There’s something quite interesting about this. One could interpret this as putting reconciliation with another human as more important than reconciling with God, for making an offering, a sacrifice, on the altar, was at least in part about reconciliation with God.
Jesus goes on. If you are being taken to court, reconcile with your accuser while you’re on your way, so that your conflict doesn’t end up in front of a judge.
In both of these instances, it’s important to point out that the one initiating the reconciliation is the one who may have been wronged. Jesus tells the accused to reconcile with his accuser; he tells us to go seek out the one who is angry with us, he doesn’t ask us to give up our animosity.
The same approach helps to explain Jesus’ statements about adultery and divorce, which I don’t have to time to discuss today. Jesus is addressing inner dispositions, not the letter of the law; and it’s important that we don’t try to turn his words into new laws.

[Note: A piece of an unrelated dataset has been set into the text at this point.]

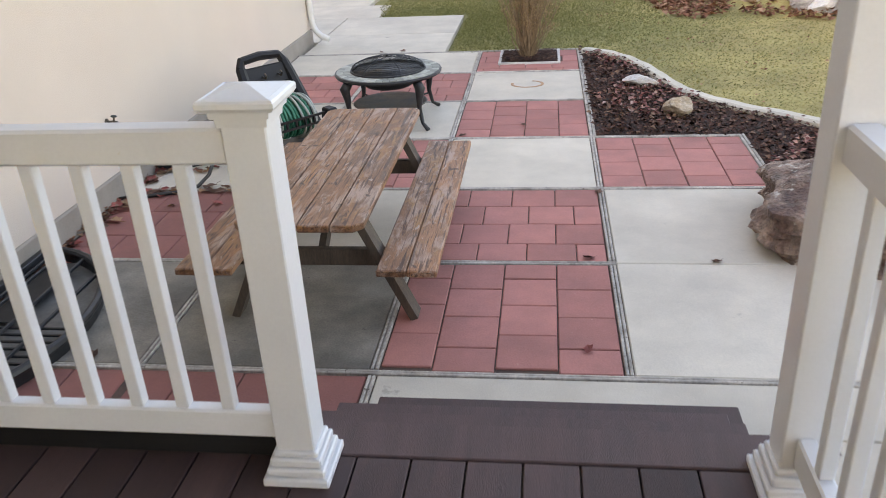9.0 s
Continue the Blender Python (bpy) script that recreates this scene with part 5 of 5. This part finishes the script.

But there’s something else that we need to acknowledge. We live in a poisoned and poisonous political culture, with hateful rhetoric and anger on all sides. I don’t know how many people have told me that they can no longer discuss politics with their friends and relatives, for fear of the arguments that might ensue. And certainly one doesn’t need to do more than turn on the television set or open facebook or twitter to experience the vitriol.
Jesus’ words about reconciliation, his powerful rebuke of language that denigrates, is a challenge to all of us to seek a better way; to communicate openly and respectfully, to examine the hate and anger in our own hearts, and to do better. More than that, what if our congregation, our altar, became a witness of Christ’s reconciling love, and a place of reconciliation in our bitterly divided world?